Не знаю, поговорил он, или нет, но знаю кое-что другое. Как мне стало известно, вскоре Тони принялся уговаривать Дэвида развестись со мной, разрисовывая меня перед ним экстравагантной мотовкой и попрошайкой наличных и доказывая, насколько Дэвиду лучше было бы без меня. Но я знаю, что Дэвид на это не купился. Я знаю, что на рубеже 1973 и 1974 годов, когда собственные личные и профессиональные экстравагантности Тони перешли всякие границы, Дэвида это стало все больше напрягать. Тон его голоса, когда он говорил о Тони, все больше стал напоминать тот, которым он говорил о Кене Питте.
Я знаю, что проблемы Тони со мной не были, честно говоря, личного свойства. В каком-то смысле, он сам ничего не мог с собой поделать. Он был таким упертым, неизлечимым женоненавистником, что у него могла возникнуть только одна реакция при виде любой женщины с умом, талантом и честолюбием: убрать ее с дороги любыми средствами и как можно скорей.
Распознание в нем этой черточки, как вы догадываетесь, отнюдь не было удовольствием.

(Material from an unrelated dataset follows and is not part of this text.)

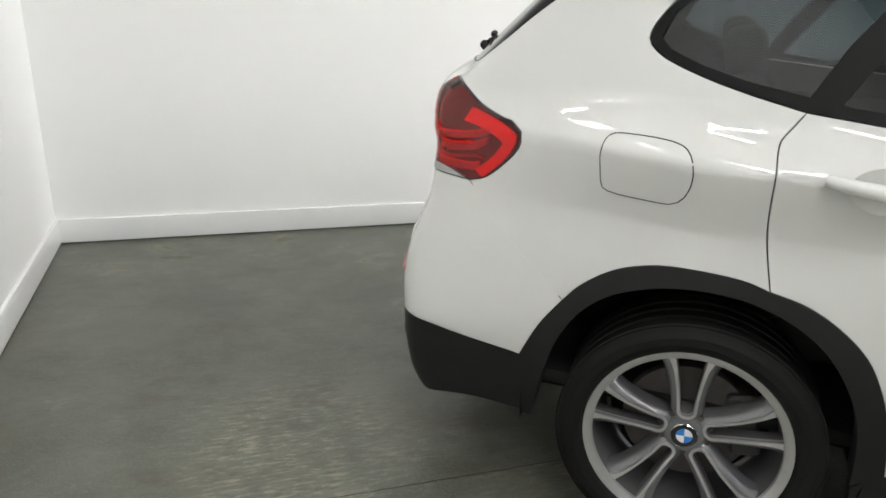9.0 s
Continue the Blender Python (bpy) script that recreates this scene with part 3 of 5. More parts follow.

Когда до меня, наконец, дошло, я почувствовала себя еврейкой, приложившей кучу усилий, чтобы найти себе достойного охранника, а потом, когда уже слишком поздно, вдруг узнавшей, что настоящее имя этого охранника – Гиммлер. Хотя Генрих, кажется, не был таким хитрым, как Тони. Не знаю, был ли к тому же эс-эсовский босс таким неврастеничным, каким стал Тони. Бедняга Тони не мог, кажется, смириться с тем фактом, что я спала одновременно и с его незарегистрированной женой Мелани (она была импортом из Калифорнии), и с его любовницей, Даной, прежде него.